* [PROVIDED DATA]
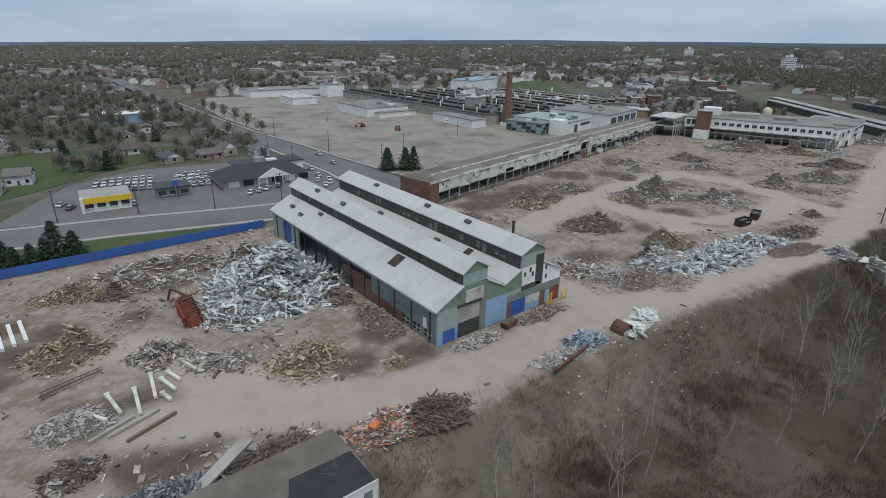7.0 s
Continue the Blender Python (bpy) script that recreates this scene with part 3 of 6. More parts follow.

* * *

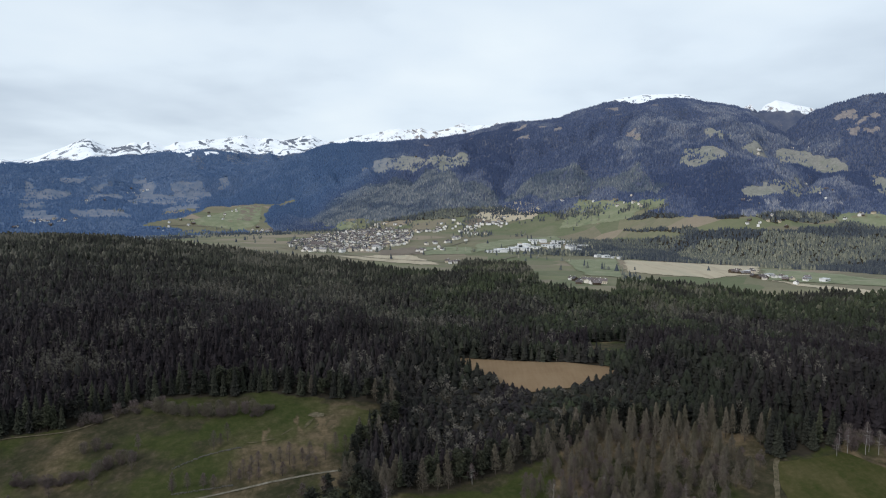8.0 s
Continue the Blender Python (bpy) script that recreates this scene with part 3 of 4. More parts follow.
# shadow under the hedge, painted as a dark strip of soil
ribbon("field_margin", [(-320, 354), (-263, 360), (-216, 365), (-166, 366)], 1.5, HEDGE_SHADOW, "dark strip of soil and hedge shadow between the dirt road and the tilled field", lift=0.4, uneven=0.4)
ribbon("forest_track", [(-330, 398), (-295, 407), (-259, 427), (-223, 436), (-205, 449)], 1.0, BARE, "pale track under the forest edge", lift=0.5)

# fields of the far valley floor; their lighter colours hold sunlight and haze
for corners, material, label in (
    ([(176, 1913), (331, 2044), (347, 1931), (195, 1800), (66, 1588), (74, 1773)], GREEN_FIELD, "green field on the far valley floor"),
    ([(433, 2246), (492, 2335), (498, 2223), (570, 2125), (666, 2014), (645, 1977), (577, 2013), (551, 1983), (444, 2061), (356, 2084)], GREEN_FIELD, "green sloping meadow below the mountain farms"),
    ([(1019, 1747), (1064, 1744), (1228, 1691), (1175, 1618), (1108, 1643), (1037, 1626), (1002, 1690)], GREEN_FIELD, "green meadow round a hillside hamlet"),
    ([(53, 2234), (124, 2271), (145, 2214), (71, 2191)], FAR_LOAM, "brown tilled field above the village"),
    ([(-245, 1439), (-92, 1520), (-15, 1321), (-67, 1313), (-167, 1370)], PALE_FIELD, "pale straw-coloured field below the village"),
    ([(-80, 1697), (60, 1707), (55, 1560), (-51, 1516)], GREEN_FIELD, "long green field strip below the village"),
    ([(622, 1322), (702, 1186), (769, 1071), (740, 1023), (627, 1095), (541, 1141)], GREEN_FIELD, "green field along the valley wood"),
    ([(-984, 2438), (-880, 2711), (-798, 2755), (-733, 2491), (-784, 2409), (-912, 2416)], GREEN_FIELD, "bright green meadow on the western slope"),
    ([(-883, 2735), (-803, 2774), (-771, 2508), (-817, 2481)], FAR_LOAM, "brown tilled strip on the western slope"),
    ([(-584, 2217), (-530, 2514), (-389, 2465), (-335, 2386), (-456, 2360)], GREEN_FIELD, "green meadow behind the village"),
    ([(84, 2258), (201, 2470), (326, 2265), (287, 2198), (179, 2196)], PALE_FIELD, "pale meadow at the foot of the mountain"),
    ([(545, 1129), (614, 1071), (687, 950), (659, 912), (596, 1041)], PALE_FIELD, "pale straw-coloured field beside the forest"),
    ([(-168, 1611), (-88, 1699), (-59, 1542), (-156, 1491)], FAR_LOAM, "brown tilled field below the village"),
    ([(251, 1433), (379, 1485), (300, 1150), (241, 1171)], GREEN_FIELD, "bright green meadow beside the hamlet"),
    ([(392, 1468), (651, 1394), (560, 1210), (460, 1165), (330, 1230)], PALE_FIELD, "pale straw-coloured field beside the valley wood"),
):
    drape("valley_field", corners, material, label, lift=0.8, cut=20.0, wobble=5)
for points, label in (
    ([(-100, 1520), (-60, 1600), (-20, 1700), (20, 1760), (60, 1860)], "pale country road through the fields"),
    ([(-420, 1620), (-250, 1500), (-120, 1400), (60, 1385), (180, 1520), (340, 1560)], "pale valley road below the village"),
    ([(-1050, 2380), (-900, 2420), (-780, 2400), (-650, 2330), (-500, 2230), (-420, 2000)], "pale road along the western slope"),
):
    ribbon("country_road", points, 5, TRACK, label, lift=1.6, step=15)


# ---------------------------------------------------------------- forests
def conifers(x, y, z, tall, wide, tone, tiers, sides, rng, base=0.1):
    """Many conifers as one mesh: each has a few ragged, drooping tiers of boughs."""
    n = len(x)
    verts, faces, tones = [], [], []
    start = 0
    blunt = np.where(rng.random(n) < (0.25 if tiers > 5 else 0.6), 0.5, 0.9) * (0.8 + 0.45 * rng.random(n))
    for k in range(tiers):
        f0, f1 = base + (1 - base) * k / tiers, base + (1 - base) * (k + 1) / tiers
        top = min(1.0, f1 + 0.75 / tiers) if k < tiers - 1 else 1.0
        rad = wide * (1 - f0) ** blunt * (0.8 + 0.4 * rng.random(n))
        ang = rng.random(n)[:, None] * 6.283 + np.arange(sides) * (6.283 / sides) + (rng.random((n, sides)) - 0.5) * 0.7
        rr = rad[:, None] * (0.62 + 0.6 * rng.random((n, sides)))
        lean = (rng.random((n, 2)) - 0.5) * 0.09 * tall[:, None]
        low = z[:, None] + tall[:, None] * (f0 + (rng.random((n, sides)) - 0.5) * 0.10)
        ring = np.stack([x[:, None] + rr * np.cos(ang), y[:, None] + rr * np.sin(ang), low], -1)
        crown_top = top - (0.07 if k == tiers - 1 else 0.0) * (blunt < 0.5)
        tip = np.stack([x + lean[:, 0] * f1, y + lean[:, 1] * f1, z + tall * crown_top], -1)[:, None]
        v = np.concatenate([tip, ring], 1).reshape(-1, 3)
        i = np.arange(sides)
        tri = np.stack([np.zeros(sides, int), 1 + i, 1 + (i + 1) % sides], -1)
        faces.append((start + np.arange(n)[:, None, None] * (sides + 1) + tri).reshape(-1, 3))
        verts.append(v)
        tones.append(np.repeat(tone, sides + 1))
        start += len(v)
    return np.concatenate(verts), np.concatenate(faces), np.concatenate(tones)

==

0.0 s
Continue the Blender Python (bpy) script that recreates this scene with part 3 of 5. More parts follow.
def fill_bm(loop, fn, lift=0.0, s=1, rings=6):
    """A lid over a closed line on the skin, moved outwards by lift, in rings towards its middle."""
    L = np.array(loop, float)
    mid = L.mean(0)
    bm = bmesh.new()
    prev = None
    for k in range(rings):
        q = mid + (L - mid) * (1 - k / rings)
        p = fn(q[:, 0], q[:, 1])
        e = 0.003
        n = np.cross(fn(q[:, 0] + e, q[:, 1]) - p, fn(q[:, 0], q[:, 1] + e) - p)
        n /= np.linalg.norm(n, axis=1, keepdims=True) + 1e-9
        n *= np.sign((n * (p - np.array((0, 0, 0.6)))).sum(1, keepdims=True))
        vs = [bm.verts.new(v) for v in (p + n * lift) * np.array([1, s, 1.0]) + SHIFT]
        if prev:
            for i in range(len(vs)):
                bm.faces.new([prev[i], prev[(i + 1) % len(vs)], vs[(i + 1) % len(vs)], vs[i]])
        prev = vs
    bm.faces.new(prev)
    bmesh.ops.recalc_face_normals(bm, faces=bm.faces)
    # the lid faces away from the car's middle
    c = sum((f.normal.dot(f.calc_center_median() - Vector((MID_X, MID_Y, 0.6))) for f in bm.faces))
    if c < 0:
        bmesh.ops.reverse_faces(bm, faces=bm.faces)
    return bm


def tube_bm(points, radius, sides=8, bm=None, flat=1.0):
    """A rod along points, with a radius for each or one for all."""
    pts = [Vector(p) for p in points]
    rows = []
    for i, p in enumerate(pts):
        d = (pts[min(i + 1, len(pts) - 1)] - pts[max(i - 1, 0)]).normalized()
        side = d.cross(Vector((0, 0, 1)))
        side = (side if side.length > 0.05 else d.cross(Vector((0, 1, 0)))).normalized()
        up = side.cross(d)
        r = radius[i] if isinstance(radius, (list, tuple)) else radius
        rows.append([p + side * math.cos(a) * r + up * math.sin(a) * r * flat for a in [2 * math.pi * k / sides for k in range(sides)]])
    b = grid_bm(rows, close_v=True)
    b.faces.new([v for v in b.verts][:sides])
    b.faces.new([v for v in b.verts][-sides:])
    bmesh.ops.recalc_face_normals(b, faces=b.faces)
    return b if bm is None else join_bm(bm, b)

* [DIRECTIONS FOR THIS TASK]
Identify each line holding the string "that", and copy it out.

* [OUTPUT OF THE EXERCISE]
Continue the Blender Python (bpy) script that recreates this scene with part 3 of 6. More parts follow.
Continue the Blender Python (bpy) script that recreates this scene with part 3 of 4. More parts follow.
Continue the Blender Python (bpy) script that recreates this scene with part 3 of 5. More parts follow.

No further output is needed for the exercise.